Objective: Copy the data below exactly, omitting any picture it contains.

Collected data:
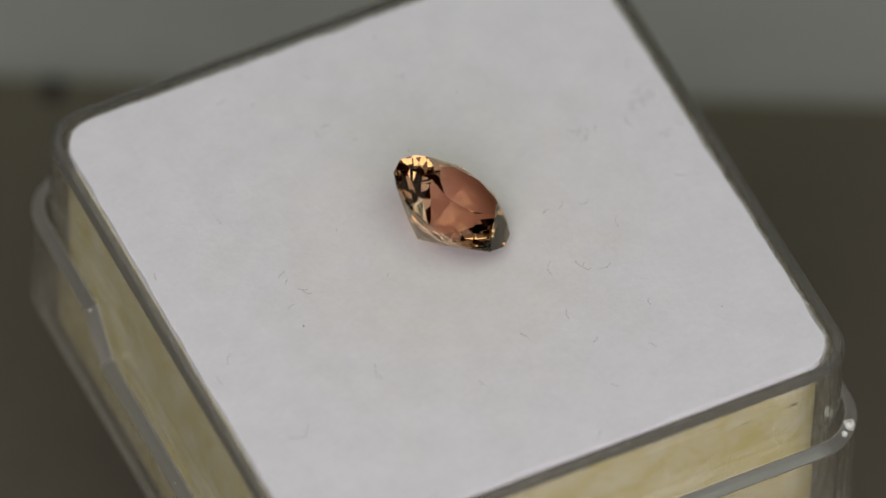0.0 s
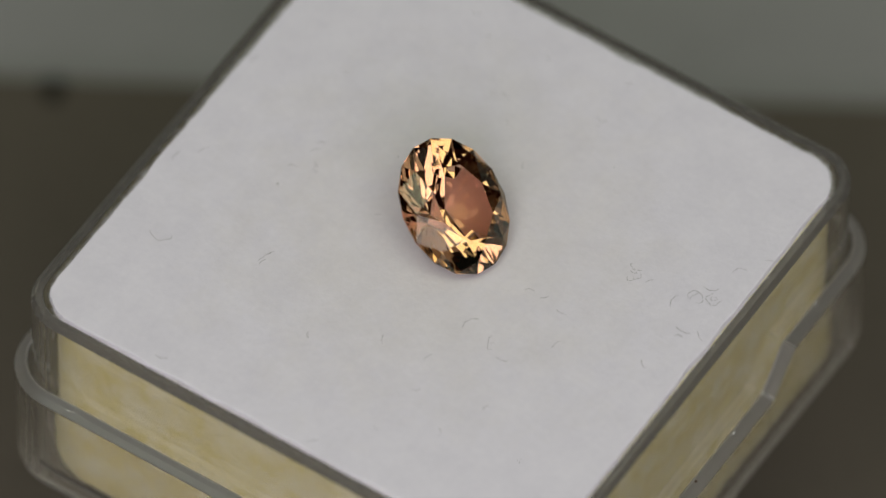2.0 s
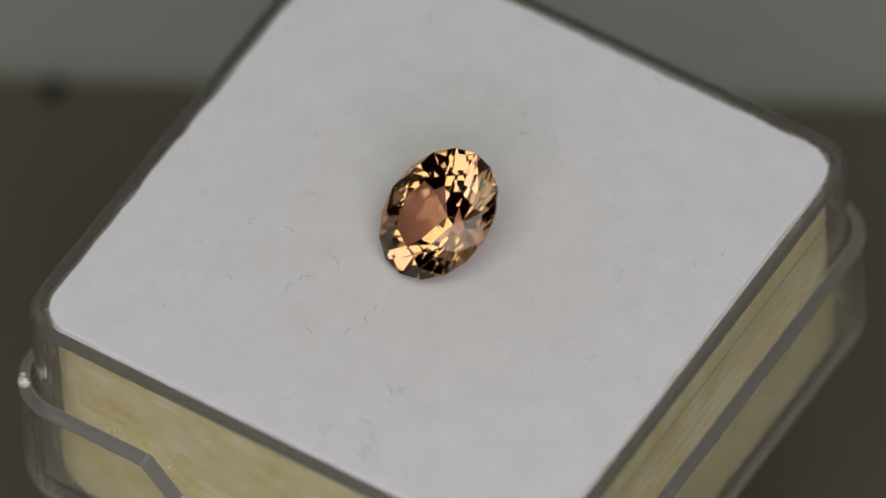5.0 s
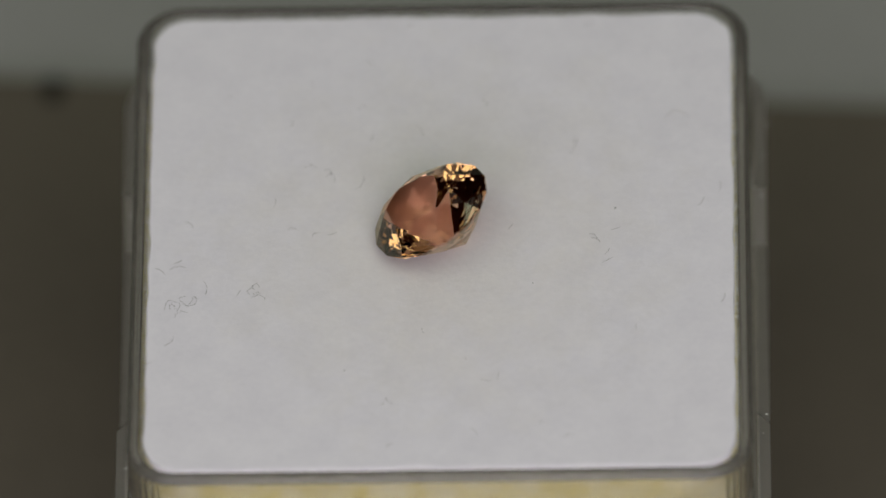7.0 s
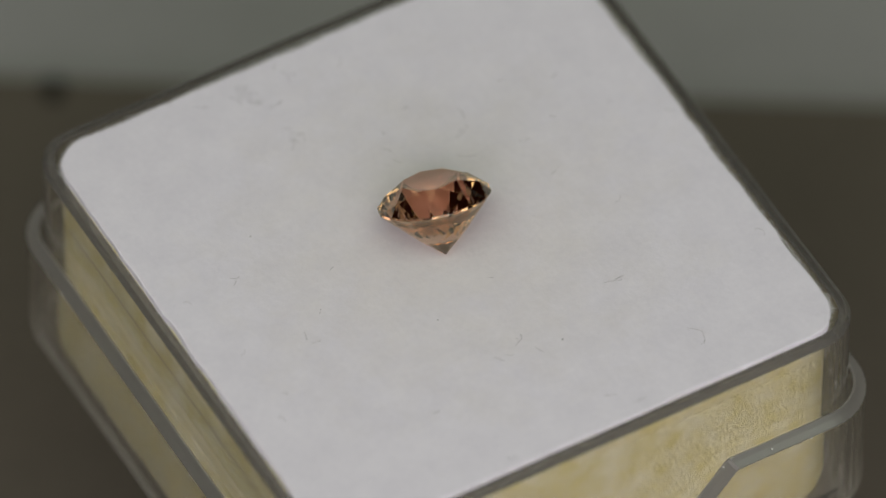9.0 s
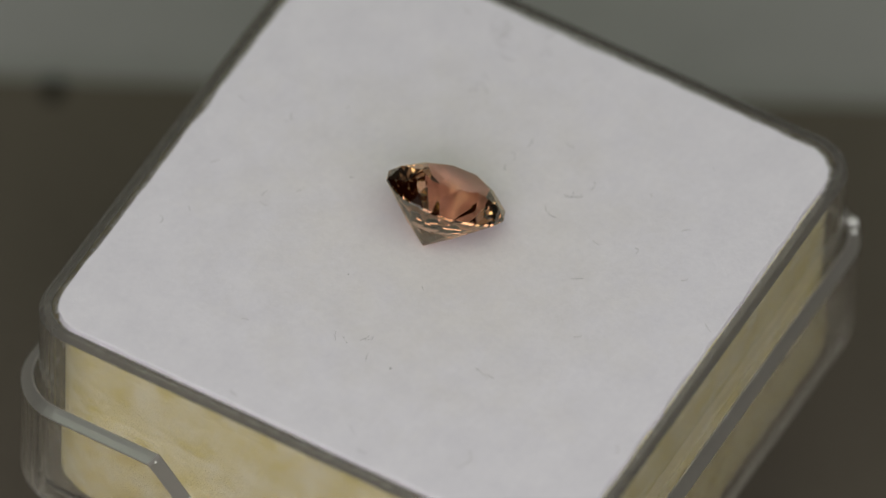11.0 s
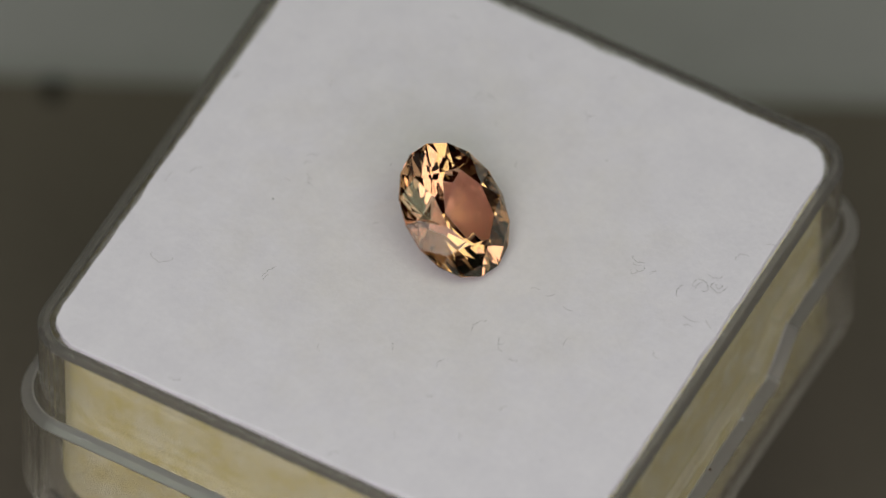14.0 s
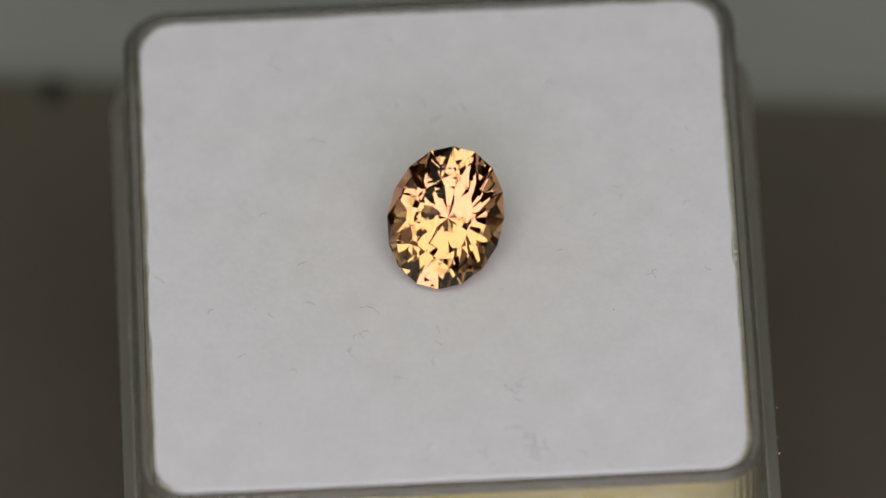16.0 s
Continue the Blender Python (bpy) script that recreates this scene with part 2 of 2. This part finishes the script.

Solution:
0.0 s
2.0 s
5.0 s
7.0 s
9.0 s
11.0 s
14.0 s
16.0 s
Continue the Blender Python (bpy) script that recreates this scene with part 2 of 2. This part finishes the script.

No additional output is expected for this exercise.